Token Efficiency of Programming Languages for LLM Code Generation¶
Источник: исследование Martin Alderson (RosettaCode, GPT-4 tokenizer, 19 языков)
Rankings¶
| # | Language | Avg Tokens | Category |
|---|---|---|---|
| 1 | J | ~70 | Array language, pure ASCII |
| 2 | Clojure | 109 | Functional |
| 3 | APL | 110 | Array language |
| 4 | Haskell | 115 | Functional |
| 5 | F# | 118 | Functional |
| 6 | Python | 130 | Dynamic |
| 7 | Ruby | ~135 | Dynamic |
| 8 | JavaScript | 148 | Dynamic |
| 9 | Go | ~160 | Statically typed |
| 10 | C# | ~170 | Statically typed |
| 11 | C | 182 | Procedural |
Ключевой факт: 2.6× разрыв между самым эффективным (J) и наименее эффективным (C).
Key Findings¶
Dynamic languages win on token count¶
No type declarations = fewer tokens. However, JavaScript is a notable outlier — most verbose dynamic language in the set.
Functional languages punch above their weight¶
Haskell and F# compete with dynamic languages despite being statically typed. Reason: excellent type inference eliminates the need for explicit type annotations.
APL/J paradox¶
APL's famous terseness hurts LLMs — its Unicode glyphs (⍳, ⍴, ⌽) tokenize poorly, each becoming multiple tokens. J uses ASCII and dominates at just 70 tokens average.
Typed languages still win for LLM development¶
- Compile-time catch of hallucinations
- LSP integration works better
- Rapid feedback loop
Using typed languages for LLMs has an awful lot of benefits — not least because it can compile and get rapid feedback on any syntax errors or method hallucinations.

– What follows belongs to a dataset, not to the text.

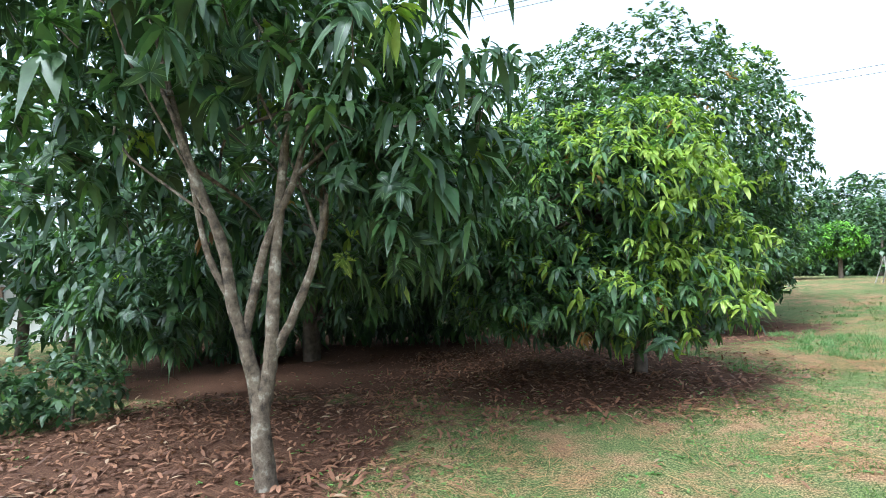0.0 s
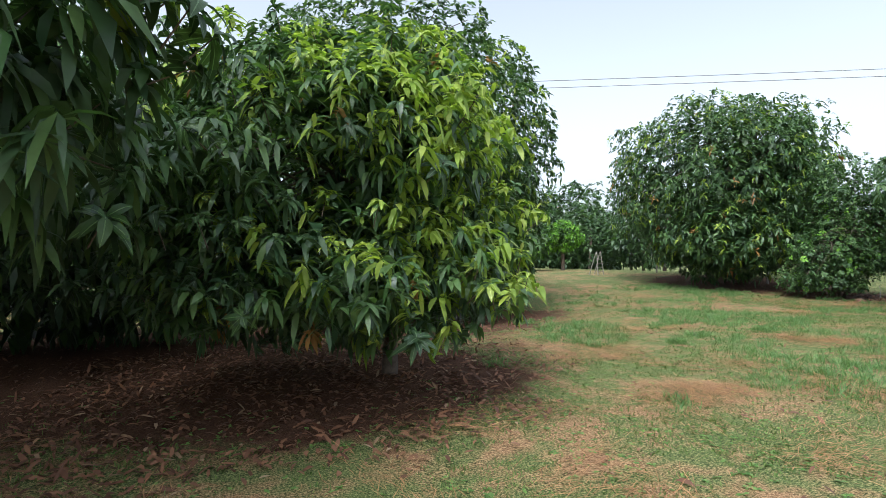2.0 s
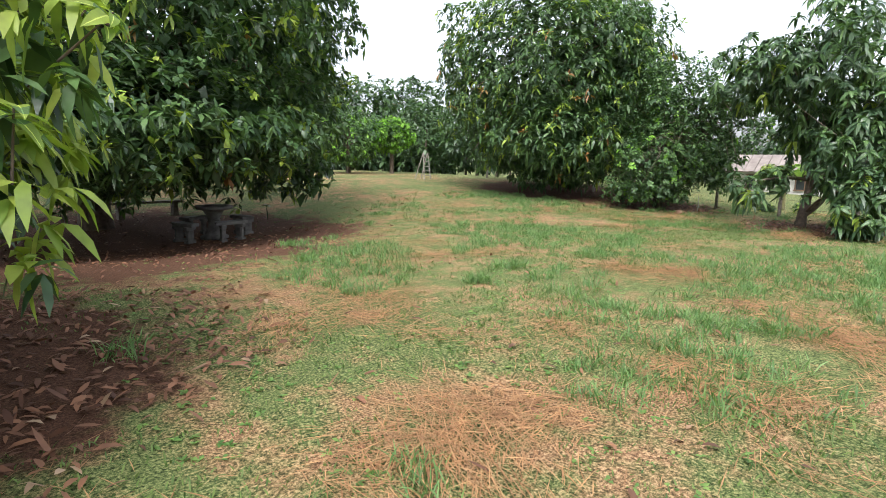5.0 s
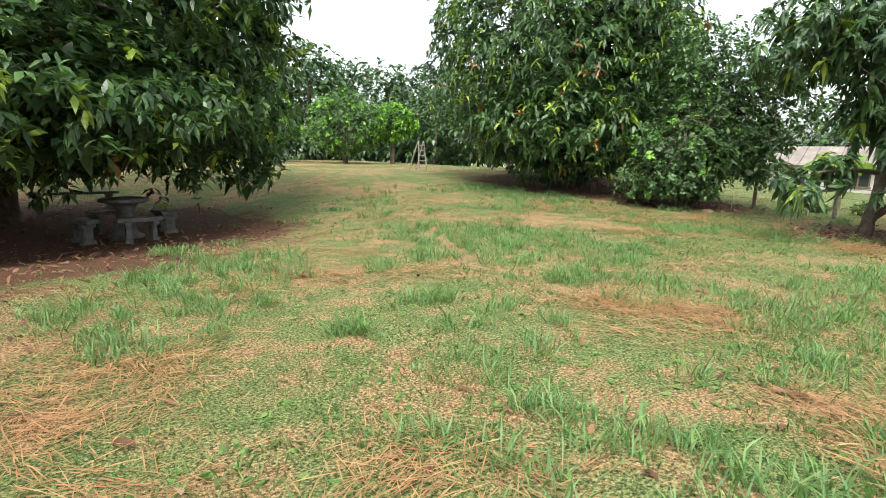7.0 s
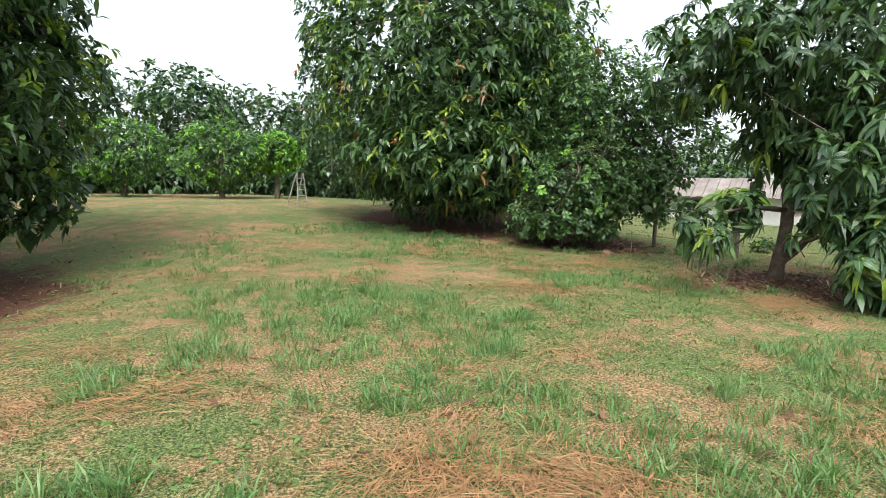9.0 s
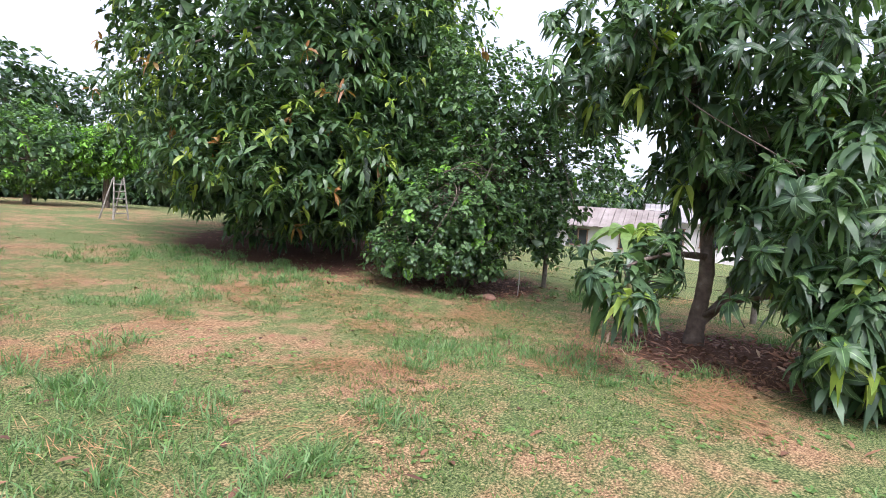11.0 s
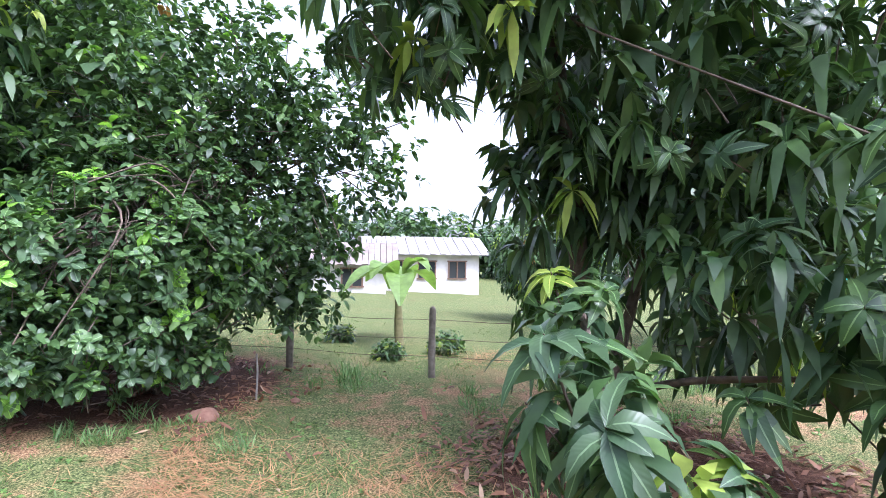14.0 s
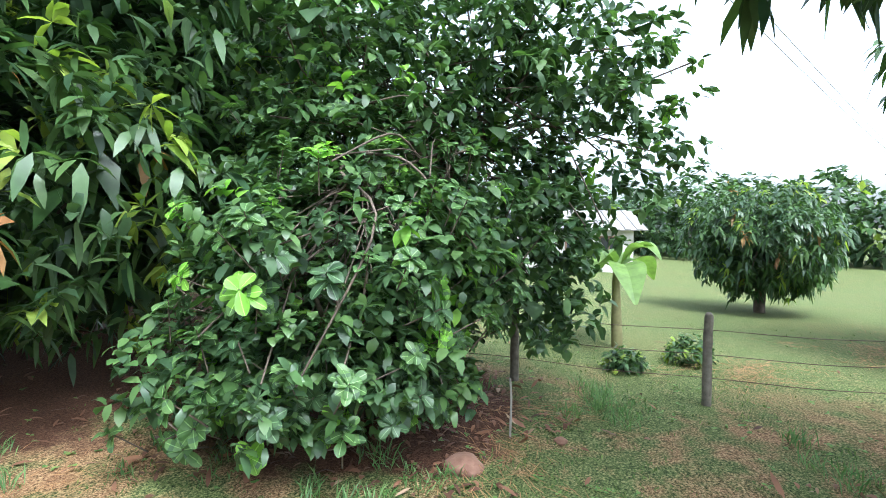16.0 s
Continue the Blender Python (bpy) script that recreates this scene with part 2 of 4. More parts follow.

Frameworks matter more than languages¶
Follow-up research found that web framework choice has a larger token impact than language selection.
Why It Matters¶
As LLMs become primary coding assistants, the context window is a hard limit. Every token spent on boilerplate shrinks space for:
- Business logic
- Tests
- Documentation
- Code review
Token footprint directly drives productivity and API cost (OpenAI/Anthropic per-token billing).
Practical Takeaways¶
| Context | Recommended |
|---|---|
| Long AI-assisted sessions | F#, Haskell, Ruby, Clojure |
| Ecosystem + AI tooling | Python (reasonable middle ground) |
| Maximum efficiency | J (but niche, steep learning curve) |
| Performance-critical modules | C / Rust (keep separate from LLM context) |
| Avoid for token-constrained contexts | C, Java, plain Go unless necessary |
Hybrid approach: token-efficient orchestration layer (Clojure/F#) + performance modules (C/Rust).